Oh it seems the November Project 2010 is over! And honestly, I feel quite sad, or at the very least, without such a sense of direction. During the November Project it was like every moment of the day was going towards something which somehow had meaning.
During the weeks I feel I've reassessed how I interact with others, and where intimacy is deeply buried and underlying, or completely devoid, in numerous social circumstances.
No physical contact made me feel alone, watermelon eating made me feel attention seeking (and bloated), no eye contact made me feel rude, no speaking made me feel...good. Though at some stage all did make me feel nervous around others in their own way.
If you have any questions leave a comment on the blog or email me at doyoulovemejamiestewart at gmail dot com.
Honestly not a great deal to add to this week. I'd say over all, it was the most successful out of all of them. Though I did continue to very occasionally slip up when around my mother, speech was so very limited. Whilst the first and third weeks/boundaries may have sounded like less drastic measures, they were harder to enforce as they were such casual actions that one falls into with people they know and don't know. Talking, at least, is really only something we do with people we know or are close to. There's no talking example comparative to meeting eyes across a room or brushing legs under a table.
I feel like I enjoyed this week the most, not regretting anything that was not said, when normally it is all to easy to regret a whole lot that was uttered.

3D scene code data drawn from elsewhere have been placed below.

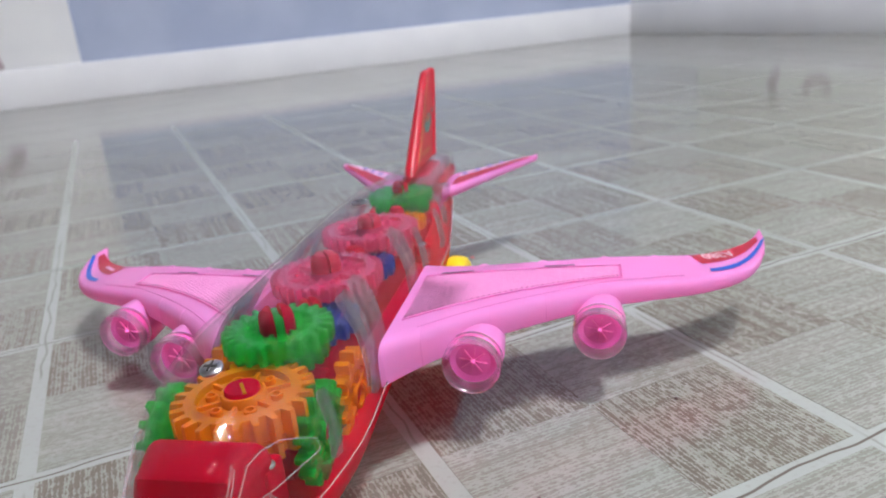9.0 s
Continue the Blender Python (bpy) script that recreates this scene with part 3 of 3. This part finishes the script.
# x, y, z, radius, teeth, thickness, material, colour word, knob radius, knob height, slit
for x, y, z, r, teeth, thick, mat, word, kr, kh, slit in (
        (0.002, 0.0525, 0.0465, 0.0186, 24, 0.0072, ORANGE, "orange", 0.0047, 0.0058, 0), (0.001, 0.0800, 0.0535, 0.0163, 24, 0.0055, GREEN, "green", 0.0052, 0.0085, 0.0028),
        (-0.002, 0.1305, 0.0512, 0.0200, 34, 0.0052, ROSE, "rose", 0.0054, 0.0092, 0.0009), (0.0, 0.1785, 0.0520, 0.0200, 34, 0.0050, ROSE, "rose", 0.0050, 0.0076, 0.0008),
        (0.0, 0.2320, 0.0525, 0.0155, 18, 0.0045, GREEN, "green", 0.0038, 0.0075, 0.0012), (0.004, 0.2070, 0.0465, 0.0130, 16, 0.0045, ORANGE, "orange", 0.0034, 0.0080, 0),
        (0.001, 0.1535, 0.0455, 0.0150, 18, 0.0050, BLUE, "blue", 0.0040, 0.0090, 0), (0.001, 0.1040, 0.0455, 0.0160, 18, 0.0055, BLUE, "blue", 0.0042, 0.0085, 0.001)):
    g = part("gear", gear_mesh(r, teeth, thick, kr * 0.7, 0.0023 if teeth > 30 else 0.0033), mat, plane, word + " translucent plastic gear", pose(x, y, z, 0, 0, 35))
    head = knob(kr, kh, slit) if y > 0.06 else turned(((0, -0.010), (kr, -0.010), (kr, 0.0048), (kr * 0.94, 0.0053), (0, 0.0053)), 28)
    part("gear_shaft", head, ROSE_RED if word == "rose" else NOSE_RED if y < 0.06 else RED, g, "red shaft knob")
    if y < 0.06:
        part("hub_ring", turned(((0.0049, 0.001), (0.0061, 0.001), (0.0059, 0.0040), (0.0057, 0.0043), (0.0052, 0.0043), (0.0049, 0.0040), (0.0049, 0.001)), 28), mat, g, "raised orange hub ring")
    if y < 0.06:
        part("hub_slit", box(-0.00045, 0.00045, -kr * 0.95, kr * 0.3, 0.0048, 0.0056), mat, g)
    if word == "green":
        part("divider", box(-slit * 0.45, slit * 0.45, -kr, kr, -0.001, kh * 0.75, 0.0003), mat, g, "green plate between the knob halves")
    if y < 0.06:
        part("pinion", gear_mesh(r * 0.94, 22, 0.0046, 0.002, 0.0028), mat, g, at=pose(0, 0, -thick / 2 - 0.0028, 0, 0, 8))
    if word in ("green", "rose"):
        part("pinion", gear_mesh(r * 0.86, 20, 0.0052, 0.002, 0.0028), mat, g, at=pose(0, 0, -thick / 2 - 0.0028, 0, 0, 7))
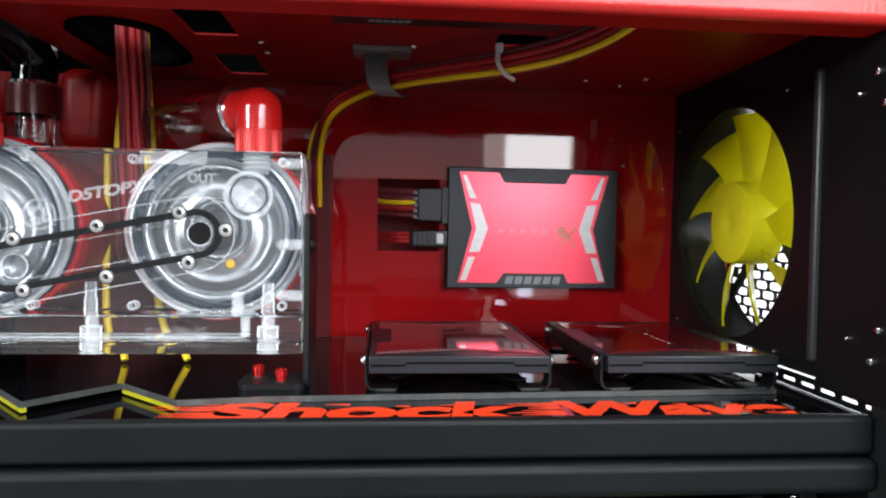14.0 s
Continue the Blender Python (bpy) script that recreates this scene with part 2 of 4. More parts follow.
def cyl(bm, p0, p1, r, r1=None, seg=24, bevel=0.0):
    p0, p1 = Vector(p0), Vector(p1)
    h = (p1 - p0).length
    r1 = r if r1 is None else r1
    prof = [(0, 0), (r, 0), (r1, h), (0, h)]
    if bevel:
        prof = [(0, 0), (r - bevel, 0), (r, bevel), (r1, h - bevel), (r1 - bevel, h), (0, h)]
    return lathe(bm, p0, p1 - p0, prof, seg)


def smooth_path(pts, n=8):
    """Points of a curve that glides through the given ones."""
    pts = [Vector(p) for p in pts]
    ext = [2 * pts[0] - pts[1], *pts, 2 * pts[-1] - pts[-2]]
    out = []
    for i in range(1, len(ext) - 2):
        a, b, c, d = ext[i - 1 : i + 3]
        for k in range(n):
            t = k / n
            out.append(0.5 * (2 * b + (c - a) * t + (2 * a - 5 * b + 4 * c - d) * t * t + (3 * b - a - 3 * c + d) * t**3))
    return out + [pts[-1]]


def sweep(bm, pts, radius, seg=12, caps=True):
    """A round section carried along points; radius is a number or a function of 0..1."""
    pts = [Vector(p) for p in pts]
    u = None
    rings = []
    for i, p in enumerate(pts):
        d = (pts[min(i + 1, len(pts) - 1)] - pts[max(i - 1, 0)]).normalized()
        if u is None:
            _, u, _ = frame_of(d)
        u = (u - d * u.dot(d)).normalized()
        w = d.cross(u)
        r = radius(i / (len(pts) - 1)) if callable(radius) else radius
        rings.append([bm.verts.new(p + (u * math.cos(2 * math.pi * k / seg) + w * math.sin(2 * math.pi * k / seg)) * r) for k in range(seg)])
    for p, q in zip(rings, rings[1:]):
        for k in range(seg):
            n = (k + 1) % seg
            bm.faces.new((p[k], p[n], q[n], q[k]))
    if caps:
        bm.faces.new(rings[0])
        bm.faces.new(rings[-1])
    return bm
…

I'm very pleased how this is going. In all honesty, I have accidentally uttered a few words to my mother before gasping and stopping. I suppose it's harder to remember when I'm just at home, in a situation I wouldn't be talking normally/frequently.
Yesterday I went to the private view at Ikon gallery for the new Len Lye show (which was wonderful) and the lovely Andy B. said the quote at the top, after we had a great conversation. Mostly when I spoke to people they would continue to be vocal, but one person wrote down as well, explaining that he felt strange to talk out loud.
When in these more social situations it seems it may put a certain amount of strain on those I converse with, though I don't necessarily view it in a negative light. All interactions become in some what private, as there's little place for me in groups at the moment.
So far, it also seems that I have a lot that's not much worth saying. With more effort needed for literally every word, there's a lot I've stopped bothering with...
This is either easier or harder than weeks 1 and 3, and I can't tell which yet. Day 1 down with no fuck up. It's not as difficult as I thought it'd be as I've allowed myself written communication via pen and notepad and a small laptop. Tom D. and I hung out all morning together and had a lovely time chatting (me via a screen next to him and him speaking) and watched a bit of a film. It wasn't awkward once. As with most of these boundaries so far, I'm more nervous about encounters with those I'm not so familiar with. Asking a stranger for something via a piece of paper is a harder thing to do, than a conversation over paper with a friend.
It was a choice between no speaking, no sleeping or no sitting. No sitting seemed a little dull in some ways. I'm sure my legs will hurt a lot more and I'll learn how to appreciate comfort but I felt it wouldn't really give me as interesting as an experiance.
No sleep would have been a great one to do, but with needing to work and concerntrate on various things in my life, it's impractical. I'd need to not have anything to do in a week for no sleep (ironic because in some ways I'd have so much more time)...
So no speaking it is! However, this does no mean no communication. Writing and typing notes is something I'll allow myself, as well as blogging, email, social networking.